EL TEATRO INMEDIATO (21)
Hoy en día el problema
del público es el más importante y difícil con que nos enfrentamos. El de teatro
no es un público muy sutil, ni particularmente leal; por lo tanto, hemos de
partir en busca de uno “nuevo”. Esta actitud, que es comprensible, viene a ser también
algo artificial. Cierto es que, en general, cuanto más joven es un público, más
rápidas y libres son sus reacciones. Verdad es también que lo que suele alejar
a los jóvenes del teatro es que lo que en este hay de malo, lo que parece
indicar que si cambiamos nuestras formas teatrales y nos ganamos a la juventud
mataremos dos pájaros de un tiro.
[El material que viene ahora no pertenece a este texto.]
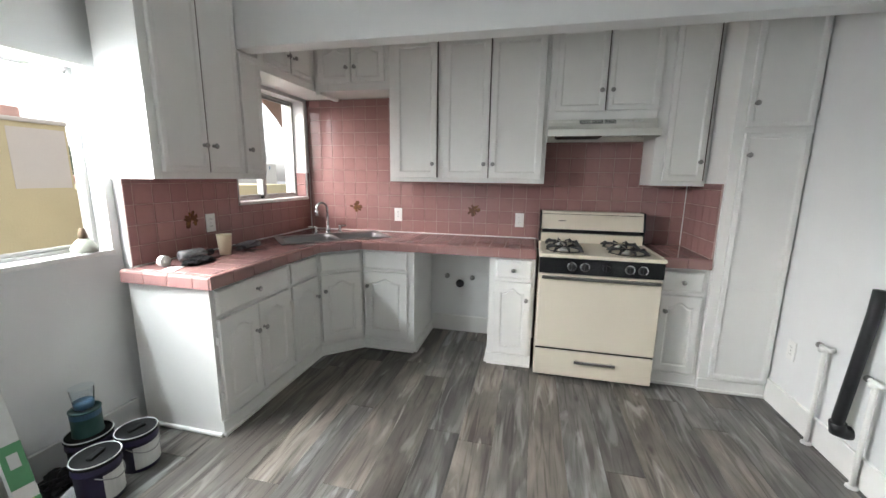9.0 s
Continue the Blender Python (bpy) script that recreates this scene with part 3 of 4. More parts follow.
# pantry
c = cabinet("pantry_cabinet", "tall white enamel pantry cabinet with an upper and a lower door", rect(5.41, YS + 0.001, XE, 0.252), 0.0, ZC - 0.001, GB)
m = face_matrix((5.41, 0.252, 0), WX)
add_door(c, m, 0.055, 1.69, 0.385, 2.49, "flat", -1, 1.82, 0.03)
d = add_door(c, m, 0.055, 0.10, 0.385, 1.655, "flat", -1, 1.53, 0.03)
part("seam", boxes((5.383, YS + 0.03, 0.712, 5.388, 0.17, 0.718)), CAB_WHITE, d)
toe(c, [(5.41, 0.252), (5.41, YS + 0.02)])

# wall cabinets on the tiled wall
UX = 5.69
c = cabinet("wall_cabinet", "long white enamel wall cabinet with three flat-panel doors", rect(UX, 1.315, XE, 2.52), 1.34, ZC - 0.001, GU)
m = face_matrix((UX, 2.52, 0), WX)
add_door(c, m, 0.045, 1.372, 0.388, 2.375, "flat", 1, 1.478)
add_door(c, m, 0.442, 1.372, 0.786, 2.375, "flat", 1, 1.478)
add_door(c, m, 0.822 - 0.027, 1.372, 1.180, 2.375, "flat", -1, 1.478)
c = cabinet("wall_cabinet", "short white enamel wall cabinet over the range hood", rect(UX, 0.598, XE, 1.312), 1.79, ZC - 0.001, GU)
m = face_matrix((UX, 1.312, 0), WX)
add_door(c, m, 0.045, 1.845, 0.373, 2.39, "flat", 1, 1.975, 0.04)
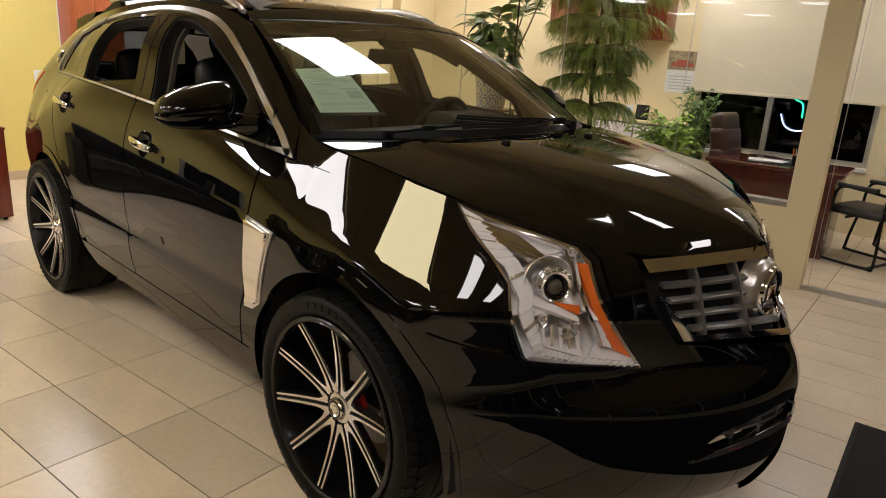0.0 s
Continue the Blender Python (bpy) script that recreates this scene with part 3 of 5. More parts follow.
def seat(car, x, y, bench=False):
    w = 0.27
    s = part("front_seat" if not bench else "rear_seat", boxed(x - 0.27, x + 0.30, y - w, y + w, 0.50, 0.76, 0.07, segs=4), LEATHER, car, "black leather seat")
    back = bmesh.new()
    m = pose(x - 0.24, y, 0.70, 0, -16, 0)
    pillow(back, 0.075, w, 0.32, m @ pose(-0.01, 0, 0.30), 0.5)
    for y0 in (-w + 0.06, w - 0.06):
        part("side_bolster", pillow(bmesh.new(), 0.06, 0.06, 0.26, m @ pose(0.035, y0, 0.27), 0.6), LEATHER, s)
    part("back_panel", pillow(bmesh.new(), 0.03, 0.13, 0.20, m @ pose(0.05, 0, 0.30), 0.6), LEATHER, s)
    b = part("seat_back", back, LEATHER, s)
    head = bmesh.new()
    mh = m @ pose(-0.005, 0, 0.665, 0, 6, 0)
    pillow(head, 0.070, 0.145, 0.118, mh, 0.6)
    part("headrest", head, LEATHER, s, "black leather headrest")
    for d in (-0.06, 0.06):
        part("headrest_post", tube([m @ Vector((0, d, 0.56)), m @ Vector((0, d, 0.66))], 0.006, 8), CHROME, s)
    return s


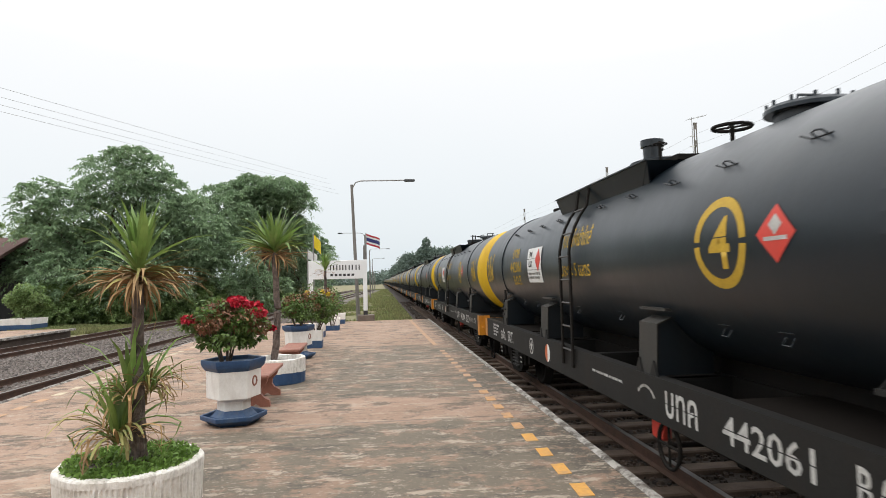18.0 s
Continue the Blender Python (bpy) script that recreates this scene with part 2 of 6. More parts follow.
M["grass_soil"] = surf("grassy_ground", (0.165, 0.165, 0.075), 0.95, amount=0.85, tint=(0.25, 0.195, 0.13), scale=0.22, fine=9, bump=0.5)
M["grass"] = surf("grass_blades", (0.19, 0.225, 0.085), 0.7, amount=0.8, tint=(0.27, 0.245, 0.12), scale=0.4, fine=8, bump=0, island=0.35, leafy=0.3)
M["leaf_dark"] = surf("tree_leaves", (0.225, 0.325, 0.185), 0.5, amount=0.8, tint=(0.30, 0.40, 0.235), scale=0.8, fine=4, bump=0, island=0.28, leafy=0.45)
M["leaf_mid"] = surf("bush_leaves", (0.205, 0.295, 0.115), 0.42, amount=0.6, tint=(0.235, 0.315, 0.11), scale=1.2, fine=5, bump=0, island=0.4, leafy=0.4)
M["leaf_cover"] = surf("creeping_plant_leaves", (0.155, 0.265, 0.055), 0.5, amount=0.5, tint=(0.23, 0.33, 0.085), scale=6, fine=12, bump=0, island=0.45, leafy=0.3)
M["leaf_pot"] = surf("potted_bush_leaves", (0.105, 0.175, 0.042), 0.5, amount=0.5, tint=(0.155, 0.22, 0.06), scale=4, fine=9, bump=0, island=0.4, leafy=0.3)
M["leaf_red"] = surf("reddish_young_leaves", (0.24, 0.10, 0.055), 0.6, amount=0.6, tint=(0.16, 0.13, 0.05), scale=4, fine=9, bump=0, island=0.35)
M["bloom"] = surf("crimson_bloom", (0.50, 0.016, 0.040), 0.6, amount=0.5, tint=(0.40, 0.008, 0.03), scale=8, fine=12, bump=0, island=0.35)
M["bloom_yellow"] = surf("yellow_bloom", (0.62, 0.46, 0.04), 0.6, amount=0.4, scale=8, fine=12, bump=0, island=0.25)
M["yucca"] = surf("green_sword_leaves", (0.150, 0.255, 0.060), 0.42, amount=0.6, tint=(0.26, 0.32, 0.10), scale=3, fine=14, bump=0, island=0.35, leafy=0.25)
M["yucca_dry"] = surf("dry_straw_leaves", (0.36, 0.23, 0.105), 0.75, amount=0.6, tint=(0.24, 0.13, 0.055), scale=5, fine=14, bump=0, island=0.4)
M["yucca_mid"] = surf("yellowing_leaves", (0.25, 0.25, 0.075), 0.6, amount=0.6, tint=(0.34, 0.22, 0.085), scale=5, fine=14, bump=0, island=0.35)
M["bark"] = surf("grey_brown_bark", (0.165, 0.125, 0.105), 0.9, amount=0.95, tint=(0.040, 0.033, 0.030), scale=9, fine=30, fine_amount=0.5, bump=1.0)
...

Una observación fácilmente comprobable en los
campos de fútbol y en las carreras de galgos es que el público popular es más
vivo en sus respuestas que el de clase media. Por consiguiente, parece natural
que intentemos ganarnos a ese público popular mediante un lenguaje popular.
Sin embargo, esta lógica
se rompe con facilidad. El público popular existe y, no obstante, es como un
fuego fatuo, inasequible. En vida de Brecht afluían a su teatro del Berlín
oriental los intelectuales del sector occidental de la ciudad. El respaldo a la
labor de Joan Little-wood procedía del West End, y en su propio distrito jamás
consiguió un público proletario lo bastante numeroso para sacarla de
dificultades. El Royal Shakespeare Theatre envía grupos a fábricas y círculos
juveniles -siguiendo el ejemplo de algunos países europeos- con el fin de “vender”
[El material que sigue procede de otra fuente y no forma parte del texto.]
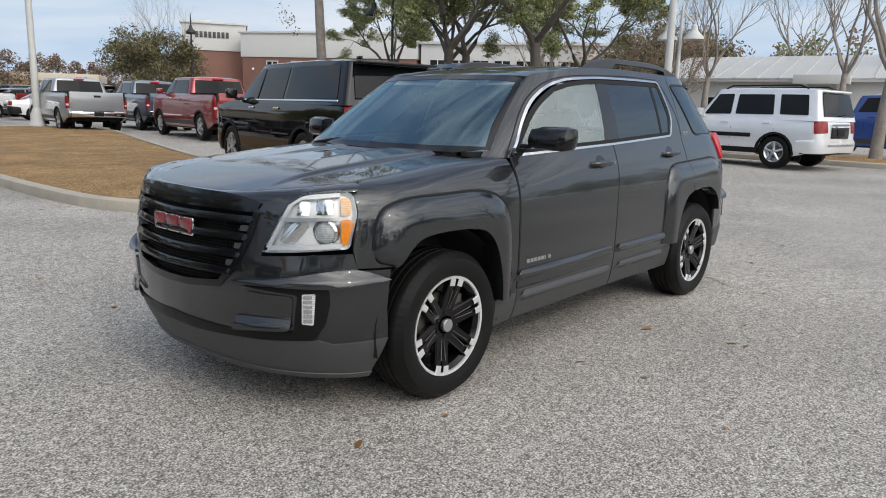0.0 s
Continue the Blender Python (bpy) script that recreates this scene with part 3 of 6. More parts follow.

el concepto de teatro a esos sectores de la sociedad que tal vez no han pisado
una sala teatral y que quizá están convencidos de que el teatro no es para
ellos. Esos grupos intentan suscitar interés, demoler barreras, ganar amigos.
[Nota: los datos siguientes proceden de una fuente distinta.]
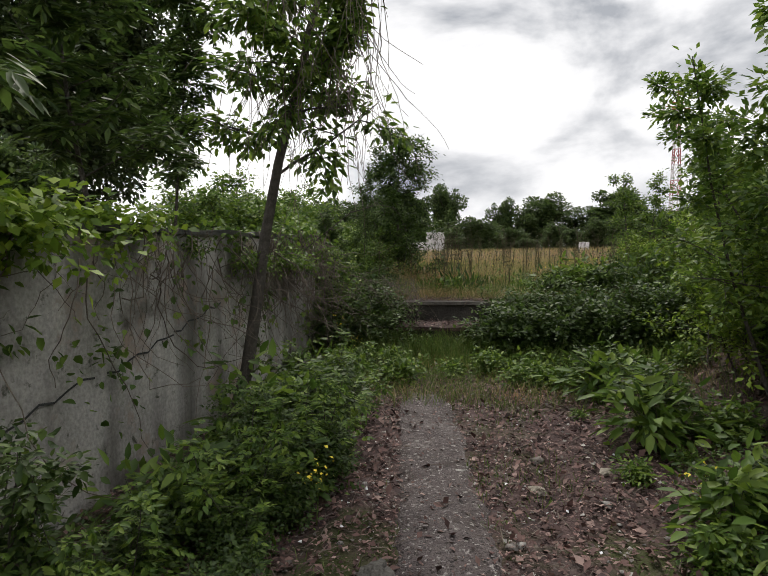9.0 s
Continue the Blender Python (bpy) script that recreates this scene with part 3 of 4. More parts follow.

Espléndida y estimuladora tarea, tras la que se esconde un problema demasiado
peligroso para tratarlo: ¿qué es lo que verdaderamente “venden”? Indicamos al
trabajador que el teatro es parte de la cultura, es decir, parte de la gran
canasta de artículos que ahora están a disposición de todos. Bajo los intentos
de hacerse con un nuevo público -“también usted puede venir a la fiesta”- hay
un secreto patrocinio, y este, como todo patrocinio, esconde una mentira. Tal
mentira consiste en la deducción de que vale la pena recibir el regalo. ¿De
verdad creemos en su valor? ¿Basta ofrecer “lo mejor” a las personas que,
alejadas del teatro por edad o por pertenecer a una determinada clase social,
han sido al fin ganadas? El teatro soviético procura dar “lo mejor”. Los
teatros nacionales ofrecen “lo mejor”. En el Metropolitan Opera de Nueva York,
en un edificio enteramente nuevo, los mejores cantantes europeos bajo la batuta
del mejor director de música mozartiana y organizado por el mejor empresario,
interpretan La flauta mágica. Además de la música y de la
interpretación, en fecha reciente la copa de la cultura se llenó a rebosar
debido a una serie espléndida de cuadros de Chagall exhibida durante la representación.
Según el consagrado punto de vista cultural, sería imposible ir más lejos: el
joven privilegiado que lleva a su novia a una representación de La flauta
mágica alcanza el pináculo de lo que su comunidad puede ofrecer en materia
de vida civilizada. El precio de la entrada es “prohibitivo”, pero ¿cuál es el
valor de la sesión? En cierto sentido, se corteja peligrosamente a toda clase
de público con la misma proposición: venga y comparta la buena vida, que es
buena, porque ha de ser buena, porque contiene lo mejor.
Todo esto no puede cambiar mientras la cultura o cualquier arte sea simplemente un apéndice del vivir, separable de él y, una vez separado, claramente innecesario. Tal arte sólo lo propugna entonces el artista para quien, por temperamento, es necesario, ya que es su vida. En el teatro siempre volvemos al mismo punto: no basta que escritores y actores experimenten esa compulsiva necesidad, sino que también lo ha de compartir el público. Por lo tanto, en este sentido no se trata de cortejar al público, sino de una labor más difícil: evocar en los espectadores una innegable sed y hambre.